**AVAILABLE DATA**.
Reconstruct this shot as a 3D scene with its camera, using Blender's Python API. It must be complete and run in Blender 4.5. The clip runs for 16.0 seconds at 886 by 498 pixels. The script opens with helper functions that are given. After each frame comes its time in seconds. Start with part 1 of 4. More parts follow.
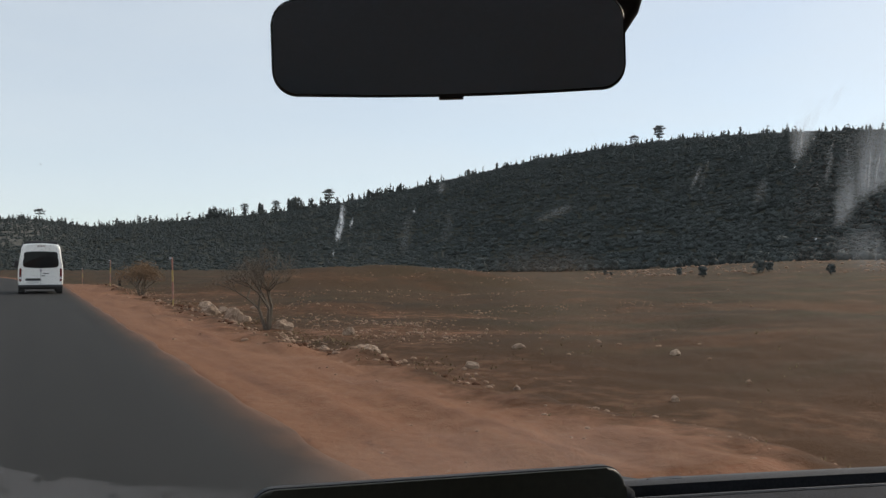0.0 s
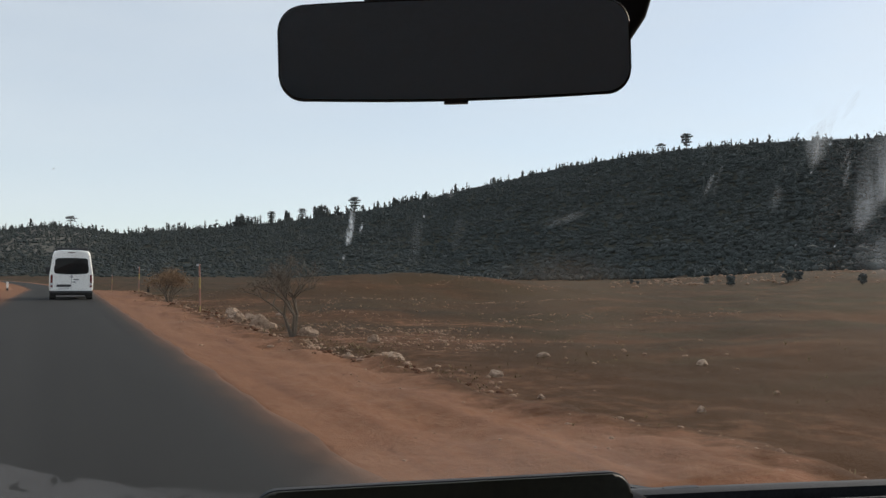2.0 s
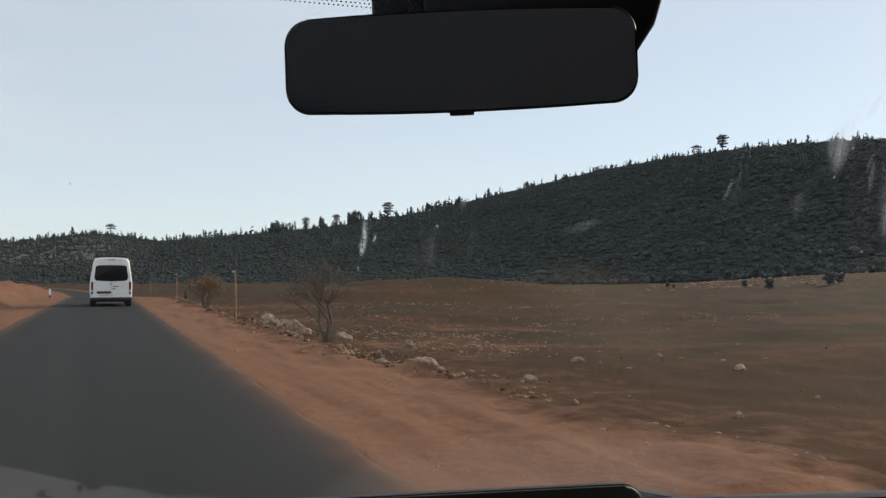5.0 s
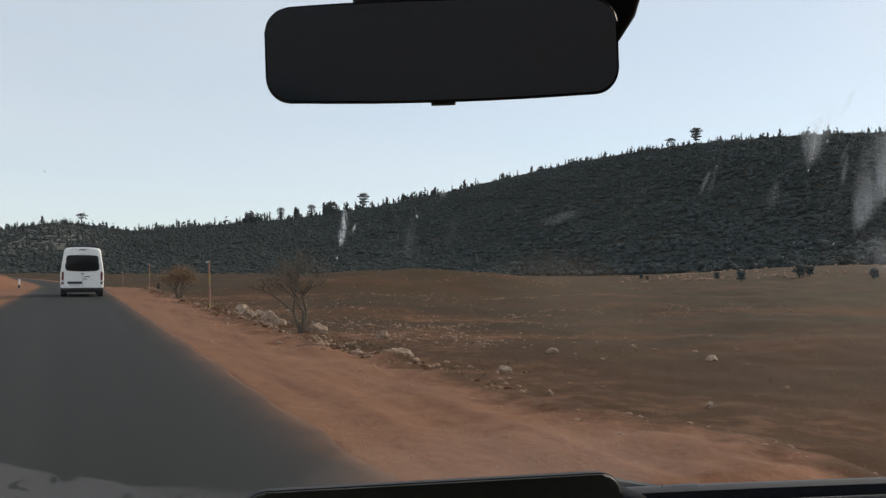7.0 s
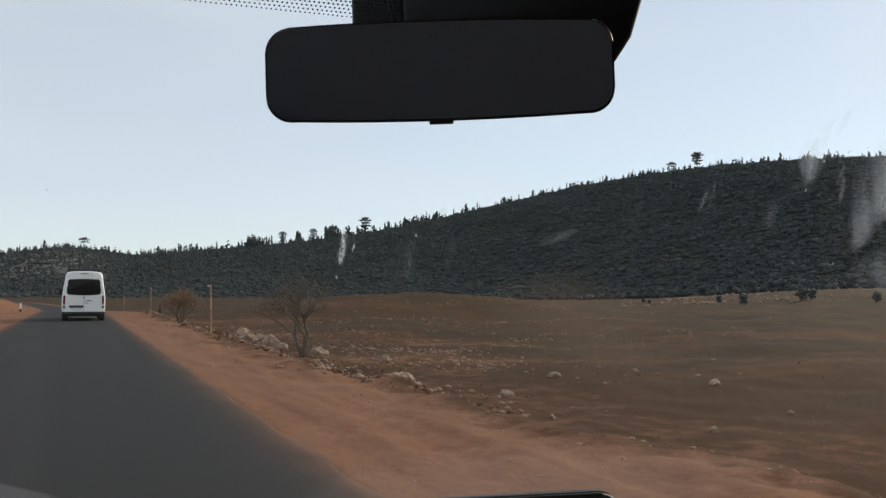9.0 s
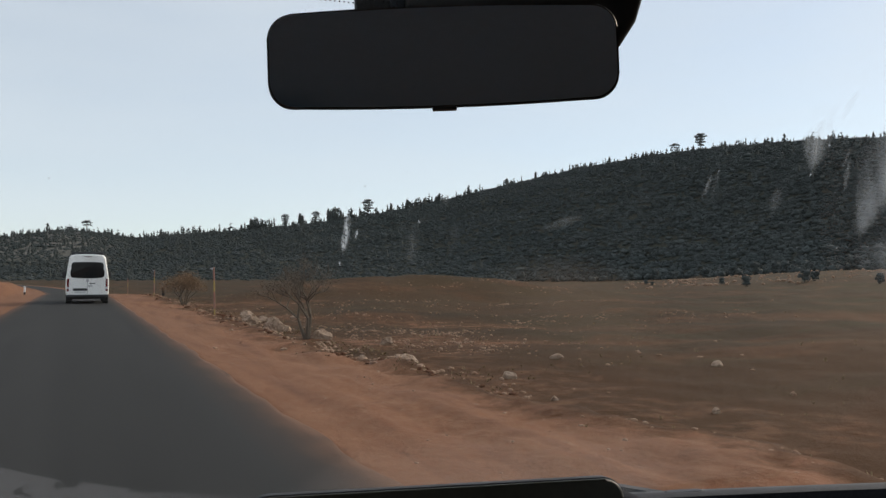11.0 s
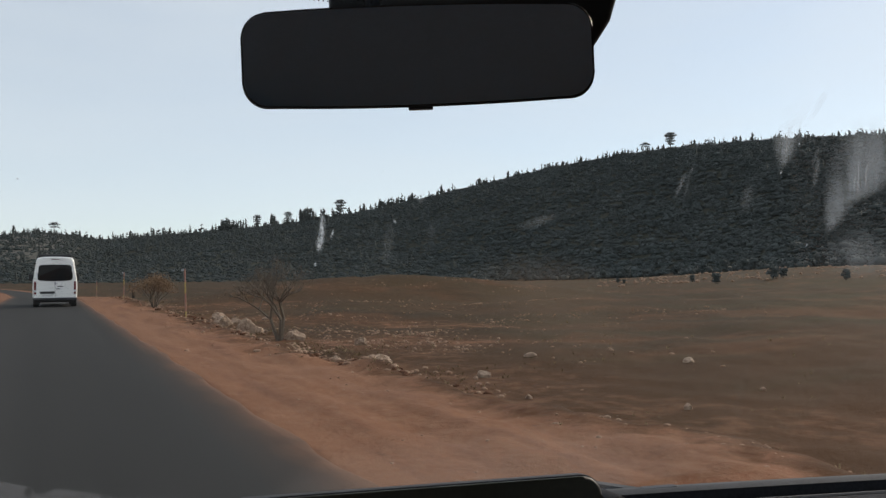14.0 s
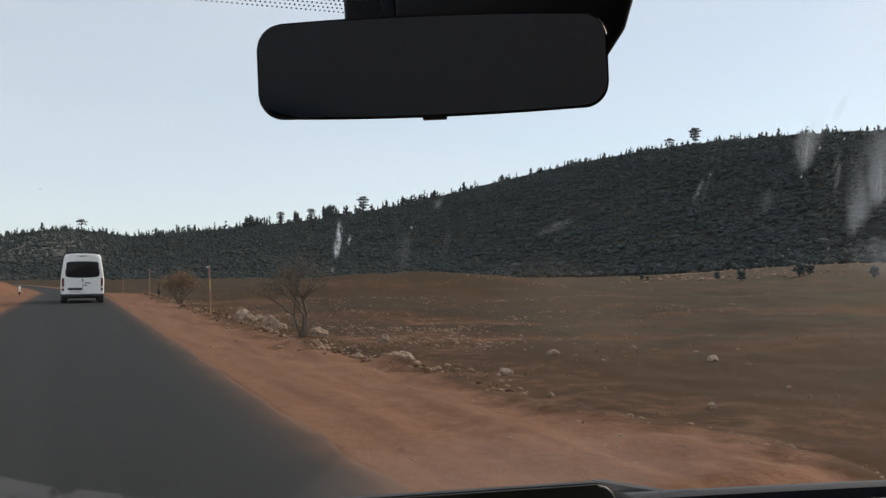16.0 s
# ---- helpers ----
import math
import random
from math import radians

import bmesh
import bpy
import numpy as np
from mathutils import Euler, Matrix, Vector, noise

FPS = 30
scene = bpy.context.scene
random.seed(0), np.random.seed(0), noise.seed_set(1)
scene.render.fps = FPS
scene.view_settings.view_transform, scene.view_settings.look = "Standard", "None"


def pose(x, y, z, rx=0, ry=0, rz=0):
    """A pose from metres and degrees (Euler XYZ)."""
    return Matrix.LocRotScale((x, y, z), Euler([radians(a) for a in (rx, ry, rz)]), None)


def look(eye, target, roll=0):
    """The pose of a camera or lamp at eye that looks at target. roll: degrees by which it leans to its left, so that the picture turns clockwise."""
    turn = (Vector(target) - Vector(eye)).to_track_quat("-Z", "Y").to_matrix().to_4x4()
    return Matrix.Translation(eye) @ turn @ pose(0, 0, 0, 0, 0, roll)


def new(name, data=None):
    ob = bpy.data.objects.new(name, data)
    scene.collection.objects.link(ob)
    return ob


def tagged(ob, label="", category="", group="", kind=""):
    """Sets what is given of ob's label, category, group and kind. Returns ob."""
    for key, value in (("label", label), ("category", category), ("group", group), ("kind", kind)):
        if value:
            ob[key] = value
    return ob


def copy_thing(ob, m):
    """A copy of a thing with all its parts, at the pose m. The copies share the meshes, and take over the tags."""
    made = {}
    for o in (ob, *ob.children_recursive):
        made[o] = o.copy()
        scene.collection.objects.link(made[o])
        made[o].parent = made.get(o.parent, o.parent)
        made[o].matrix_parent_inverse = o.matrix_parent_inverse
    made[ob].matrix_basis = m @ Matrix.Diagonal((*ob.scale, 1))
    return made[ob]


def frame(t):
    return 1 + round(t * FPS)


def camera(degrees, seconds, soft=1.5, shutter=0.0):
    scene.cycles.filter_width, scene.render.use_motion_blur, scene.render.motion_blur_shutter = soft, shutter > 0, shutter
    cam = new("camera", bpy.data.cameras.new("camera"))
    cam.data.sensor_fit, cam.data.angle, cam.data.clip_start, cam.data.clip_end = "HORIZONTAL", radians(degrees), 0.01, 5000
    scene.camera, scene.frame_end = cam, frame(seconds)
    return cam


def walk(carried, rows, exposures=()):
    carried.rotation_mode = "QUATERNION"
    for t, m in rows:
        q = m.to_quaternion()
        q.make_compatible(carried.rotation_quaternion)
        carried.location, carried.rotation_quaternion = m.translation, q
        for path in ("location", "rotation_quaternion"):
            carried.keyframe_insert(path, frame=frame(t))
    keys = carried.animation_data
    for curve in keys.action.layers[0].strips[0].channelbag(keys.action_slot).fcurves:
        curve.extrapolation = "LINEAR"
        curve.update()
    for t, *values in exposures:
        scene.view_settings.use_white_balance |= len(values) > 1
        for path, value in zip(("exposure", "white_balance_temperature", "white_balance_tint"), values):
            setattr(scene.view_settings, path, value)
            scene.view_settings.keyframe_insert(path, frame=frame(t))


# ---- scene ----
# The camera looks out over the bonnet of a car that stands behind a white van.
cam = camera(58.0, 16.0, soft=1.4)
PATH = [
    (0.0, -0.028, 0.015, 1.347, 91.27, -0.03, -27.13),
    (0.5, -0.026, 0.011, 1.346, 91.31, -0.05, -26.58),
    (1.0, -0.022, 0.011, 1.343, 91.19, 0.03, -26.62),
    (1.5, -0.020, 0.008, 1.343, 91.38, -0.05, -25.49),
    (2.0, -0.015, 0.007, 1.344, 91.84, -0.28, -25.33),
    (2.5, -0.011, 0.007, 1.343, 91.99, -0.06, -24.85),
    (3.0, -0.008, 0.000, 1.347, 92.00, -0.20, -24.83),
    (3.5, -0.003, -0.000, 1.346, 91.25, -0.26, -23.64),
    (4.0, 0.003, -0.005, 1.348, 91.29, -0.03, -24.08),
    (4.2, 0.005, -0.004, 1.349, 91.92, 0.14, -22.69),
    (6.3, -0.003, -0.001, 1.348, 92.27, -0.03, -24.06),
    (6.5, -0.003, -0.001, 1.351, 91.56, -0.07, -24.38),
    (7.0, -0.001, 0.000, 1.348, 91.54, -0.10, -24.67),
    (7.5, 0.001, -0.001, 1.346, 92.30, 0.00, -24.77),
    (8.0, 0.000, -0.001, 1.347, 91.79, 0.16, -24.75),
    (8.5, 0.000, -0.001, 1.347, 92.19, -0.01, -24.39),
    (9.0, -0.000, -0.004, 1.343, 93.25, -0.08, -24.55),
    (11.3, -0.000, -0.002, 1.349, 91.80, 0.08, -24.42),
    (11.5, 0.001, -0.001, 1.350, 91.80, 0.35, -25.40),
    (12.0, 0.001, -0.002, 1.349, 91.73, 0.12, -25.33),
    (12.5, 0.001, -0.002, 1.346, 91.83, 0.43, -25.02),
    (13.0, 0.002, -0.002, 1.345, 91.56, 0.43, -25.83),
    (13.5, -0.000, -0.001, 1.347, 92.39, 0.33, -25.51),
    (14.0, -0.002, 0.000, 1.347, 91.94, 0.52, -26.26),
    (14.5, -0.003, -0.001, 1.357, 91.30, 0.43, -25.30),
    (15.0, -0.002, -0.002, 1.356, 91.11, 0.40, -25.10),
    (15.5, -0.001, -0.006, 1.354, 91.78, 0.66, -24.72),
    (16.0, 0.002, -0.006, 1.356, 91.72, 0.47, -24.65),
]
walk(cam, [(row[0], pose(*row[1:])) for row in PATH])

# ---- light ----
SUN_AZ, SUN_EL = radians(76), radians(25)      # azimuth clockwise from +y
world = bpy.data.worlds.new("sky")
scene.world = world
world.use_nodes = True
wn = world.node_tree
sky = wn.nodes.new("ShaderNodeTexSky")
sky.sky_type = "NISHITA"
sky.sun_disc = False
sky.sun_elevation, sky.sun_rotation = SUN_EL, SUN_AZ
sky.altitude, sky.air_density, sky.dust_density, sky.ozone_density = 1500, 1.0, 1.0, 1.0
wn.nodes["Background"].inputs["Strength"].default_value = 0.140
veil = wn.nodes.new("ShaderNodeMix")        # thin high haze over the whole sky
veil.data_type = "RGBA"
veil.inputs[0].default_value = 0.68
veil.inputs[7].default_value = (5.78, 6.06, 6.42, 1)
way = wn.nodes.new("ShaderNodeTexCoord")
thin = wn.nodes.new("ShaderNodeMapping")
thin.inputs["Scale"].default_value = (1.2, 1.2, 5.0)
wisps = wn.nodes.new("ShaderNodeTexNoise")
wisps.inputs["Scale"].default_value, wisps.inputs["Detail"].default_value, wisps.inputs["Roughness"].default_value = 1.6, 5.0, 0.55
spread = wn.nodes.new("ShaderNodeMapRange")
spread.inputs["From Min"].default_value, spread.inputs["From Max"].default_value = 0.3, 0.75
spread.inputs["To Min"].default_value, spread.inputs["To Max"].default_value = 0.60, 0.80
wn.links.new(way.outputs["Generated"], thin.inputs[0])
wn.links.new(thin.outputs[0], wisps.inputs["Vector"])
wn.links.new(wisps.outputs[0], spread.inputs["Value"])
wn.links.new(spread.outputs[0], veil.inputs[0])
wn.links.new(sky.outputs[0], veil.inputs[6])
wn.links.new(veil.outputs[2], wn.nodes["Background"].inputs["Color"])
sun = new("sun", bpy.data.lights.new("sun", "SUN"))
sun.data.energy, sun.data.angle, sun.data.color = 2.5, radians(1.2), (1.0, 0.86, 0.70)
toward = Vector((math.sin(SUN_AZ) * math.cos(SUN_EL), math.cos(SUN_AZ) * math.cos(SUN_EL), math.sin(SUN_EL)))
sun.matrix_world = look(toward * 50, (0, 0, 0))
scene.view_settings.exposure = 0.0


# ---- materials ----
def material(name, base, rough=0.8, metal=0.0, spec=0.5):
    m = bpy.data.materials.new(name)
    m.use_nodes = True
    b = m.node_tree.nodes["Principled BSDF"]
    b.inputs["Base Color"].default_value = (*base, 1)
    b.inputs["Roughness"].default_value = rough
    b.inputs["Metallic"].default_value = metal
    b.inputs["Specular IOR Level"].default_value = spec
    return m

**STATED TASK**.
Each line above that includes "over" counts once; state the total and nothing more.

**ANSWER IN FULL**.
3